You'd think those things would look like frenzied pinwheels.

At about two in the morning, without proper camping gear, it occurs to me that I should also have inquired about the expected night-time temperature.

I also begin to reflect upon the psychological importance of blankets. When I was little, and in fear of monsters, there was no greater comfort than being able to pull my blankets up over my head for safety.

For adults in the wilderness, it works exactly the same... if by monsters you mean the noisy black beetles I discovered with my flashlight...or any number of imagined ticks, spiders, ants, snakes, scorpions, tarantulas and foul tempered beavers.

Click on image to view larger version.

The valley floor at five in the morning.
Because it gets light at four.

Note to self: Remember where you parked.

(Especially if by 'park', you mean  'hide your kayak in tall grass to protect it from pirates'.)

On this particular morning, the clouds take a crack at tessellating, after catching a glimpse of an M.C. Escher book abandoned at a picnic, its pages slowly flipping in the breeze - waving at the sky.

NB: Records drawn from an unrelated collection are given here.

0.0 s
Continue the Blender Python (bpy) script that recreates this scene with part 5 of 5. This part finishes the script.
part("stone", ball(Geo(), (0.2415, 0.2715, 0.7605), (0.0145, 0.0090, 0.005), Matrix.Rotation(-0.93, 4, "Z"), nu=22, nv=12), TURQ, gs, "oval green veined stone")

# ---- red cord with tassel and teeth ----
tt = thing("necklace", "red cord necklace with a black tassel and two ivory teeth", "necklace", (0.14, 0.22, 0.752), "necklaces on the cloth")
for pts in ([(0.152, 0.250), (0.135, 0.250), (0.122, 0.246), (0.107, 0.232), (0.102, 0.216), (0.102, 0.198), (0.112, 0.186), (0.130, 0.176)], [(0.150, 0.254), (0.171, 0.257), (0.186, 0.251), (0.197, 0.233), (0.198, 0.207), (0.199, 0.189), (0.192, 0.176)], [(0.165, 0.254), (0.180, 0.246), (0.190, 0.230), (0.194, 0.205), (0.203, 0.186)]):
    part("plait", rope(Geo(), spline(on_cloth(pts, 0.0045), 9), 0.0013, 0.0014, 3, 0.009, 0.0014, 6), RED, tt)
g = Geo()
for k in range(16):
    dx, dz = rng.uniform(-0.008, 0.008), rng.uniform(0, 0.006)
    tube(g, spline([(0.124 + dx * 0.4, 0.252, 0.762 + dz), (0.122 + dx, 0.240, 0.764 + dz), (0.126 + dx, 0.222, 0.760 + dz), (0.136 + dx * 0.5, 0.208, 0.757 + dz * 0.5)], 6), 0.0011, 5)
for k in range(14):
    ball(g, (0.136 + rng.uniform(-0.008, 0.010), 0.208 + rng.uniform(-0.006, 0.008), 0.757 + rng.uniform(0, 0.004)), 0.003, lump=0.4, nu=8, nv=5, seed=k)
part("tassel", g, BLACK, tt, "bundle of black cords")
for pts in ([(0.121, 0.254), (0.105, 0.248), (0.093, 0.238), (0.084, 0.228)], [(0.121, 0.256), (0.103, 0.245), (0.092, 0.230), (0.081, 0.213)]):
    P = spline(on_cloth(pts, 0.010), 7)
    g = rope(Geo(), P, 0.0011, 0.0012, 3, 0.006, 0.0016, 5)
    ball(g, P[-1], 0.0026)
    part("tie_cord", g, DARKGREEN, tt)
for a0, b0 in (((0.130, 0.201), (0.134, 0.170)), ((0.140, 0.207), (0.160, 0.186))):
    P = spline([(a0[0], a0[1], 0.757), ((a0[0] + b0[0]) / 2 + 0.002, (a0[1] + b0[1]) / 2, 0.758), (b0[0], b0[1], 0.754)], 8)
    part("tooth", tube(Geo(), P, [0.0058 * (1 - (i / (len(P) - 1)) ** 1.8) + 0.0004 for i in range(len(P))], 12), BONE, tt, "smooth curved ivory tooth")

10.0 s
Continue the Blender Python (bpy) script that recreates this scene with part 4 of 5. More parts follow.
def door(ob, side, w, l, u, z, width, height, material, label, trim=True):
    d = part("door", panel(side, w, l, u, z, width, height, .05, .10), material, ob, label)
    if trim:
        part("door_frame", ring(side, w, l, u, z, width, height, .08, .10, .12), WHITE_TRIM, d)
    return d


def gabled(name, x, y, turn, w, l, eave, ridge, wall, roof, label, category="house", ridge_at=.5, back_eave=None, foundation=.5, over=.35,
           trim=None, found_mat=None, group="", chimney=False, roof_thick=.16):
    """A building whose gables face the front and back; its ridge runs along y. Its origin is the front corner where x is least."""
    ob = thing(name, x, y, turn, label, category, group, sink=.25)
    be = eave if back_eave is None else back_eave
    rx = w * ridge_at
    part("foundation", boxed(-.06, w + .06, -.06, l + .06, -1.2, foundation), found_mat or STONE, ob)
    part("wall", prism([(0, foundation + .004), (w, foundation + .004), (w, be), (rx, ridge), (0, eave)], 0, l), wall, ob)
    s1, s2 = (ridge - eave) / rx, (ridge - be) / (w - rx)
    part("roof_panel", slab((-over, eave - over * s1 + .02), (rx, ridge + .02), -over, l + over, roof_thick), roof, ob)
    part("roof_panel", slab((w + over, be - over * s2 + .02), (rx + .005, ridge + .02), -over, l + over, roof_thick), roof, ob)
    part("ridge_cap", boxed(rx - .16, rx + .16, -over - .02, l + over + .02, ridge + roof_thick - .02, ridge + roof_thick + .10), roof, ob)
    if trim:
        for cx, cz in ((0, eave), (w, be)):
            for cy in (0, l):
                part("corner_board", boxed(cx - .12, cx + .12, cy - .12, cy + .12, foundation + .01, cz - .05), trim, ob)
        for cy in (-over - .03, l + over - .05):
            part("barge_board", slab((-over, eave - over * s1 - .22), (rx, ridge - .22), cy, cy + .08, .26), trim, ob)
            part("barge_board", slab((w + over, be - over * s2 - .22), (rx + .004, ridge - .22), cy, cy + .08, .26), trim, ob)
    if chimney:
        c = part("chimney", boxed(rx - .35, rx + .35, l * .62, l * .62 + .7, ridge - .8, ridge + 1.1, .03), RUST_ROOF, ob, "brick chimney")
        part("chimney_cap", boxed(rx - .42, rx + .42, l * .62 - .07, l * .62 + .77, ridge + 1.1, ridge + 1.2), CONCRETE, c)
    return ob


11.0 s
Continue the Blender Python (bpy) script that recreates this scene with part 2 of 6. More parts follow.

(Editiors Note: See comment number two)


  1. Thanks for the new word in my vocabulary - cryptid. And for your Pollyanna moment - the high winds and spooky water gave you the opportunity for the sunset and sunrise shots.

  2. I find it odd you mentioned my "crispy" comment but left out your slow paddle past the old crone cackling in a rocking chair, the pirate skeletons hanging from bridge, fred durst, lil kim, lance bass and then garry shandling giving you the 2 thumbs up and the "miller island / certain death 1/2 mile" sign at the mouth of the Deschutes.

  3. Really liked image #3. Some great cloud shots.